#### [WHAT YOU SHOULD DO]
Provide the number of lines where the word "that" occurs, and no other text.
● ● ●
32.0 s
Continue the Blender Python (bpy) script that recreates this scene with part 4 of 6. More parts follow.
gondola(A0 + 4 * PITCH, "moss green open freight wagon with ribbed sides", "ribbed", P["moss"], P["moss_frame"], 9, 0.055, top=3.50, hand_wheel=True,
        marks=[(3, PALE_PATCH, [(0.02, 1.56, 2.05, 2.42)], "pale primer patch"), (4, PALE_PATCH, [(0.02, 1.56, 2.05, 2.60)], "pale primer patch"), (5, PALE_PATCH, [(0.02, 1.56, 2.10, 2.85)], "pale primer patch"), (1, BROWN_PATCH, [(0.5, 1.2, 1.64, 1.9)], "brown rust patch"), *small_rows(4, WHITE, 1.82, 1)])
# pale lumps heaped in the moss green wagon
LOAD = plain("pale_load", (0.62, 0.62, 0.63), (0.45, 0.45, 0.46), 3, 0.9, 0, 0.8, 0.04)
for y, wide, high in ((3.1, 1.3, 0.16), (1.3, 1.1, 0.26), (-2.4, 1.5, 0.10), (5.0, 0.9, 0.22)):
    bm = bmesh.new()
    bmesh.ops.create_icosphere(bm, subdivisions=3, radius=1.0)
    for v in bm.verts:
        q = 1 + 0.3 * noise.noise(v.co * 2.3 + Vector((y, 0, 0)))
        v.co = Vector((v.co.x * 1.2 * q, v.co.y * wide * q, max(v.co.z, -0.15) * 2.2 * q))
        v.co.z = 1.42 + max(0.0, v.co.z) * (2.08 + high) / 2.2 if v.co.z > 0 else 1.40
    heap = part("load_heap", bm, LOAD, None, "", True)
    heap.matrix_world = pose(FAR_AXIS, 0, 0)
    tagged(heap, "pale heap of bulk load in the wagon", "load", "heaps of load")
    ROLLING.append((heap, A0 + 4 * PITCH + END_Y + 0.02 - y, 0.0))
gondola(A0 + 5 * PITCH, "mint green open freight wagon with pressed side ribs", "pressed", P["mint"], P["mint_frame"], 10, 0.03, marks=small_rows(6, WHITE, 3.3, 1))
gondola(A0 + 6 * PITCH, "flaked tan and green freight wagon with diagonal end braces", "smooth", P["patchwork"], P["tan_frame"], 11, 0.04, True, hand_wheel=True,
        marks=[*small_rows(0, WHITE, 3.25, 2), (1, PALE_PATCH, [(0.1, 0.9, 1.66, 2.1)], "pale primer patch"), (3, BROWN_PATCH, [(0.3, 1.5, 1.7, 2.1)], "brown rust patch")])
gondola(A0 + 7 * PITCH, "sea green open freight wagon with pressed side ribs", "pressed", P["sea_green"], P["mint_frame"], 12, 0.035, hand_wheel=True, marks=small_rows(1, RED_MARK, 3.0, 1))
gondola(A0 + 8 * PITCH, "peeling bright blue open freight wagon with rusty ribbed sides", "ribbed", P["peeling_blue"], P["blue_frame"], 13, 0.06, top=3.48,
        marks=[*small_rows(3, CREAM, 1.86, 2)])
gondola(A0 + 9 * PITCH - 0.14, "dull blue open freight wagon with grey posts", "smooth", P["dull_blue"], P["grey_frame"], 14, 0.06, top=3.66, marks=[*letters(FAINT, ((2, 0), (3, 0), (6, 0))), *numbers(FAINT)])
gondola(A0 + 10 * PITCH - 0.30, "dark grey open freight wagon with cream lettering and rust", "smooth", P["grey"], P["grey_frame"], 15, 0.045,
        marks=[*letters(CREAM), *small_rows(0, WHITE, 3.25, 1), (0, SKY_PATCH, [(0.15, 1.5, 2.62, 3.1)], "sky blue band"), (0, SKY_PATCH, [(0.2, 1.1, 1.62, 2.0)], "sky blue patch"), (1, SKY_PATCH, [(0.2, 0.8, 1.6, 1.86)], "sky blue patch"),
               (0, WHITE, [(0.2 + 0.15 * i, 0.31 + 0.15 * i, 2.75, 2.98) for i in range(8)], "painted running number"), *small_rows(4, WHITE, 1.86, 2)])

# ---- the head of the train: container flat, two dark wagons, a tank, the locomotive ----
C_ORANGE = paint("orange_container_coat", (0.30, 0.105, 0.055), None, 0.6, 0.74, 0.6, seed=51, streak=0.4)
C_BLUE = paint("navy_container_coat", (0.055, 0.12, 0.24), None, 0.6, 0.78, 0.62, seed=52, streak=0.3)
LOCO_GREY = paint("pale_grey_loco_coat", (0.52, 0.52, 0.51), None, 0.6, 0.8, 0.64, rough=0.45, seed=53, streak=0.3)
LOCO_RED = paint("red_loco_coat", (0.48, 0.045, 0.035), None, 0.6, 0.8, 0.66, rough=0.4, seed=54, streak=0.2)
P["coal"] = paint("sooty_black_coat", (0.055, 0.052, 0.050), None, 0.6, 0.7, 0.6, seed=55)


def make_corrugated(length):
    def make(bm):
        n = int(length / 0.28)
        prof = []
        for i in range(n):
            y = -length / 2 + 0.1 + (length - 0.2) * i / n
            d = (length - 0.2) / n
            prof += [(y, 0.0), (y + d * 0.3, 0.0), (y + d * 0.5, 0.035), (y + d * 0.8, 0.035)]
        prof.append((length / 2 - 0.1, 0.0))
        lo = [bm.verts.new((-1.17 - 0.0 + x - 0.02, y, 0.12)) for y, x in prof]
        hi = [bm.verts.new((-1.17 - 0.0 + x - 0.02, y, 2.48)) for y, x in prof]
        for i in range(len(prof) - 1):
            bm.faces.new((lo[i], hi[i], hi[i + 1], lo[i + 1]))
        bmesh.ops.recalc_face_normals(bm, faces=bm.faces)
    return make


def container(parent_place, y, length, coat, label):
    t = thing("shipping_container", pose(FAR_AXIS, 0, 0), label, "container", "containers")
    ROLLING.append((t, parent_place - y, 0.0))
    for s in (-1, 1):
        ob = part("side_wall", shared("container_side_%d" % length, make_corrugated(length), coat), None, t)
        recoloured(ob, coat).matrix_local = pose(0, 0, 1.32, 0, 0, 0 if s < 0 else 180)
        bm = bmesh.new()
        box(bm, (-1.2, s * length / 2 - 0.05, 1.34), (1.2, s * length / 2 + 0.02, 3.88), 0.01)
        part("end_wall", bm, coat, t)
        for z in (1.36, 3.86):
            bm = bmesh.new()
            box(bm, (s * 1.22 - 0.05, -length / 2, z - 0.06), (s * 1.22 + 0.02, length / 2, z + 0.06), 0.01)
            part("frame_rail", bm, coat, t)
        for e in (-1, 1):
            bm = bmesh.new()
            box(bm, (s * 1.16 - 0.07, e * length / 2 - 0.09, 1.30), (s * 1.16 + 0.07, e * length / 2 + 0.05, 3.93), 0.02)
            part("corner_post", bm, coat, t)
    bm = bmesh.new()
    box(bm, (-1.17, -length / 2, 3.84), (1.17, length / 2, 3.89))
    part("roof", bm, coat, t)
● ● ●
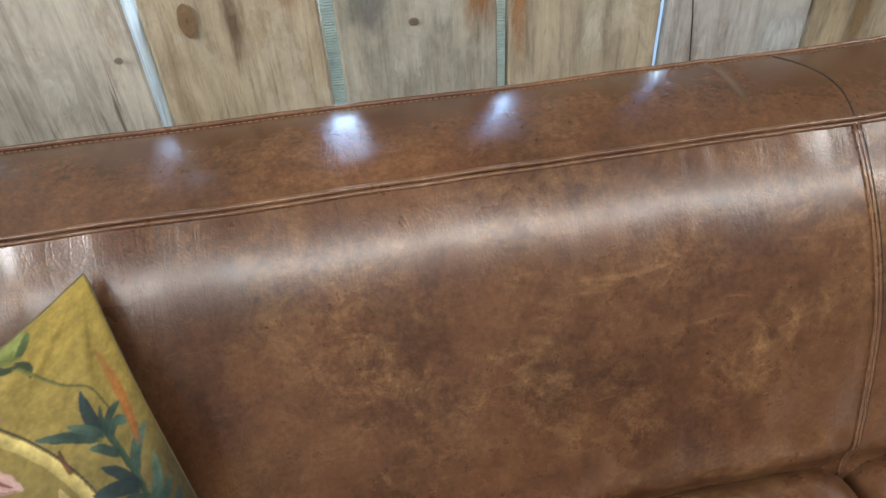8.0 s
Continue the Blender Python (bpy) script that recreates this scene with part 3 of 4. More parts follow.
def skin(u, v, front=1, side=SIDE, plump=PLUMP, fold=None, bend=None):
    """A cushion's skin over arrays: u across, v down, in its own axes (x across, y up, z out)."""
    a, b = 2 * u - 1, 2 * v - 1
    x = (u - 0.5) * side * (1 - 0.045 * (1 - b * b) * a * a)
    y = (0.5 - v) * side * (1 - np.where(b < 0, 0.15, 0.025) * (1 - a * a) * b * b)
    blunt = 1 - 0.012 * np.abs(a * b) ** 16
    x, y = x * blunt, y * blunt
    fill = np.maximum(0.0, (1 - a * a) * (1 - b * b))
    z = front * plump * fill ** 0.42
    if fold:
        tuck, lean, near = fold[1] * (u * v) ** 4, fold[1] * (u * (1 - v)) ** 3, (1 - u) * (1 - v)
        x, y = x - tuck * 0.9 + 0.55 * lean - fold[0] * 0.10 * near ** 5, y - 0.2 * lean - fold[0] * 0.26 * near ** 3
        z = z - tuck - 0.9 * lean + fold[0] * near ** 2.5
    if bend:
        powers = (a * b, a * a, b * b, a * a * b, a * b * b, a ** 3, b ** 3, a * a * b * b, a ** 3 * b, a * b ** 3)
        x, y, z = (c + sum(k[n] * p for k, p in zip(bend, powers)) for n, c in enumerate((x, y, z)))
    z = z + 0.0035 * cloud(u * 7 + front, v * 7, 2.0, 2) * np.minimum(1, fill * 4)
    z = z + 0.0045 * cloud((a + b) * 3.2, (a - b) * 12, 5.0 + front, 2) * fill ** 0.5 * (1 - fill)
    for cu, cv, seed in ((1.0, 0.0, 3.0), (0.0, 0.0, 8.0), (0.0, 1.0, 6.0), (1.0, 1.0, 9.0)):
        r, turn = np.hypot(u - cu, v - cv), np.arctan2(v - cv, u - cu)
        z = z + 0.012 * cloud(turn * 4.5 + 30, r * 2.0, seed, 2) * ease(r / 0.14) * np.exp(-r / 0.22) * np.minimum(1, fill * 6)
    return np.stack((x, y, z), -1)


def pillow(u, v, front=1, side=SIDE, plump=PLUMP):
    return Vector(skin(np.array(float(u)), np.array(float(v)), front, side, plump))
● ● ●
#### [EXERCISE SOLUTION]
2